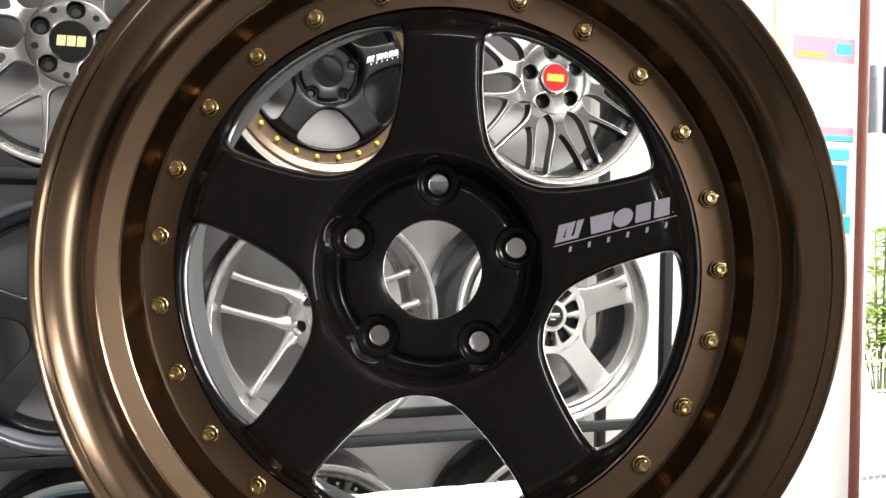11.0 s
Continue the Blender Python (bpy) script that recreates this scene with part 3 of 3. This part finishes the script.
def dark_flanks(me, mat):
    """Gives a part's sideways faces a dark material and its bevelled edges a bright one."""
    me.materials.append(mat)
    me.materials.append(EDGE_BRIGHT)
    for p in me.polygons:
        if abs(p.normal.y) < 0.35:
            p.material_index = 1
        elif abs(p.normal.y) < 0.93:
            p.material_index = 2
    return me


def mesh_wheel(label, x, level, n_spoke, spin, lug, rows, spoke_mat, cap_mat, mark_mat, lip_mat, barrel_mat, cap_label, cap_r, cup, pcd):
    w = rack_wheel(label, x, level)
    deep = 0.052
    y = deep - 0.020
    up = rim(w, lip_mat, barrel_mat, 0.018, 0.040, 0.210, "polished outer lip", None, GUNMETAL)
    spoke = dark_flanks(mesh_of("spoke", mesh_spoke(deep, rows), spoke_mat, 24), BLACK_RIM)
    for k in range(n_spoke):
        part("spoke", spoke, None, w, at=turn(k, n_spoke, RW, spin))
    prof = [(0.026, 0.10), (0.026, y + 0.004), (0.027, y + 0.002), (0.044, y + 0.0005), (0.062, y + 0.0004), (0.075, y + 0.0008), (0.0795, y + 0.0018), (0.0815, y + 0.0040), (0.0822, y + 0.010), (0.080, 0.085)]
    hub = mesh_of("hub", hub_disc(prof, pcd, 0.0075, cup, y + 0.022, y + 0.026, 5, 90, 0.0006, 0, 0.12), spoke_mat, 40)
    part("hub", hub, None, w, at=turn(0, 5, RW, lug))
    # black sleeves and discs put the darkness of lug pockets and hub holes in colour
    sleeve = mesh_of("lug_cup_shade", revolve([(cup * 1.01, y + 0.0035), (cup * 0.97, y + 0.018), (cup * 0.88, y + 0.0212), (0.0085, y + 0.0214), (0.0080, y + 0.026)], 28), BLACK_SATIN, 50)
    seat = mesh_of("lug_hole", disc(0.0080, y + 0.0235, y + 0.026, 16, 0.0004), BARREL_DARK)
    hole = mesh_of("hub_hole_shade", disc(0.0062, y - 0.0006, y + 0.004, 18, 0.0004), BLACK_SATIN)
    for k in range(5):
        part("lug_cup_shade", sleeve, None, w, at=turn(k, 5, RW, lug) @ Matrix.Translation((0, 0, pcd)))
        part("lug_hole", seat, None, w, at=turn(k, 5, RW, lug) @ Matrix.Translation((0, 0, pcd)))
        if cap_r > 0.035:
            part("hub_hole_shade", hole, None, w, at=turn(k, 5, RW, lug + 36) @ Matrix.Translation((0, 0, pcd + 0.004)))
    c = cap(w, up, cap_r, 0.0265, cap_mat, cap_label, CHROME if cap_r < 0.035 else None)
    q = cap_r / 0.030
    bars(c, FLAT, [((-0.0200 + 0.0136 * i) * q, -0.0075 * q, (-0.0080 + 0.0136 * i) * q, 0.0075 * q, 0.0015) for i in range(3)], 0.0259, mark_mat)
    rivet = mesh_of("rivet", disc(0.003, 0.024, 0.032, 10, 0.0005), STEEL_BLACK)
    half = (180.0 / n_spoke - rows[-1][2]) * 0.8
    bm = bmesh.new()
    loft(bm, [(*polar(0.205, half * f), 0.040, 0.012, 0.01) for f in (-1, -0.5, 0, 0.5, 1)], 0.8)
    pad = mesh_of("rim_pad", bm, BARREL_DARK, 40)
    for k in range(n_spoke):
        part("rivet", rivet, None, w, at=turn(k, n_spoke, RW, spin + 180.0 / n_spoke) @ Matrix.Translation((0, 0, 0.2115)))
        part("rim_pad", pad, None, w, at=turn(k, n_spoke, RW, spin + 180.0 / n_spoke))
    return w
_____
AIM:
Go through the data above and transcribe it in full, omitting any image.

CORRECT RESULT:
11.0 s
Continue the Blender Python (bpy) script that recreates this scene with part 3 of 3. This part finishes the script.
def dark_flanks(me, mat):
    """Gives a part's sideways faces a dark material and its bevelled edges a bright one."""
    me.materials.append(mat)
    me.materials.append(EDGE_BRIGHT)
    for p in me.polygons:
        if abs(p.normal.y) < 0.35:
            p.material_index = 1
        elif abs(p.normal.y) < 0.93:
            p.material_index = 2
    return me


def mesh_wheel(label, x, level, n_spoke, spin, lug, rows, spoke_mat, cap_mat, mark_mat, lip_mat, barrel_mat, cap_label, cap_r, cup, pcd):
    w = rack_wheel(label, x, level)
    deep = 0.052
    y = deep - 0.020
    up = rim(w, lip_mat, barrel_mat, 0.018, 0.040, 0.210, "polished outer lip", None, GUNMETAL)
    spoke = dark_flanks(mesh_of("spoke", mesh_spoke(deep, rows), spoke_mat, 24), BLACK_RIM)
    for k in range(n_spoke):
        part("spoke", spoke, None, w, at=turn(k, n_spoke, RW, spin))
    prof = [(0.026, 0.10), (0.026, y + 0.004), (0.027, y + 0.002), (0.044, y + 0.0005), (0.062, y + 0.0004), (0.075, y + 0.0008), (0.0795, y + 0.0018), (0.0815, y + 0.0040), (0.0822, y + 0.010), (0.080, 0.085)]
    hub = mesh_of("hub", hub_disc(prof, pcd, 0.0075, cup, y + 0.022, y + 0.026, 5, 90, 0.0006, 0, 0.12), spoke_mat, 40)
    part("hub", hub, None, w, at=turn(0, 5, RW, lug))
    # black sleeves and discs put the darkness of lug pockets and hub holes in colour
    sleeve = mesh_of("lug_cup_shade", revolve([(cup * 1.01, y + 0.0035), (cup * 0.97, y + 0.018), (cup * 0.88, y + 0.0212), (0.0085, y + 0.0214), (0.0080, y + 0.026)], 28), BLACK_SATIN, 50)
    seat = mesh_of("lug_hole", disc(0.0080, y + 0.0235, y + 0.026, 16, 0.0004), BARREL_DARK)
    hole = mesh_of("hub_hole_shade", disc(0.0062, y - 0.0006, y + 0.004, 18, 0.0004), BLACK_SATIN)
    for k in range(5):
        part("lug_cup_shade", sleeve, None, w, at=turn(k, 5, RW, lug) @ Matrix.Translation((0, 0, pcd)))
        part("lug_hole", seat, None, w, at=turn(k, 5, RW, lug) @ Matrix.Translation((0, 0, pcd)))
        if cap_r > 0.035:
            part("hub_hole_shade", hole, None, w, at=turn(k, 5, RW, lug + 36) @ Matrix.Translation((0, 0, pcd + 0.004)))
    c = cap(w, up, cap_r, 0.0265, cap_mat, cap_label, CHROME if cap_r < 0.035 else None)
    q = cap_r / 0.030
    bars(c, FLAT, [((-0.0200 + 0.0136 * i) * q, -0.0075 * q, (-0.0080 + 0.0136 * i) * q, 0.0075 * q, 0.0015) for i in range(3)], 0.0259, mark_mat)
    rivet = mesh_of("rivet", disc(0.003, 0.024, 0.032, 10, 0.0005), STEEL_BLACK)
    half = (180.0 / n_spoke - rows[-1][2]) * 0.8
    bm = bmesh.new()
    loft(bm, [(*polar(0.205, half * f), 0.040, 0.012, 0.01) for f in (-1, -0.5, 0, 0.5, 1)], 0.8)
    pad = mesh_of("rim_pad", bm, BARREL_DARK, 40)
    for k in range(n_spoke):
        part("rivet", rivet, None, w, at=turn(k, n_spoke, RW, spin + 180.0 / n_spoke) @ Matrix.Translation((0, 0, 0.2115)))
        part("rim_pad", pad, None, w, at=turn(k, n_spoke, RW, spin + 180.0 / n_spoke))
    return w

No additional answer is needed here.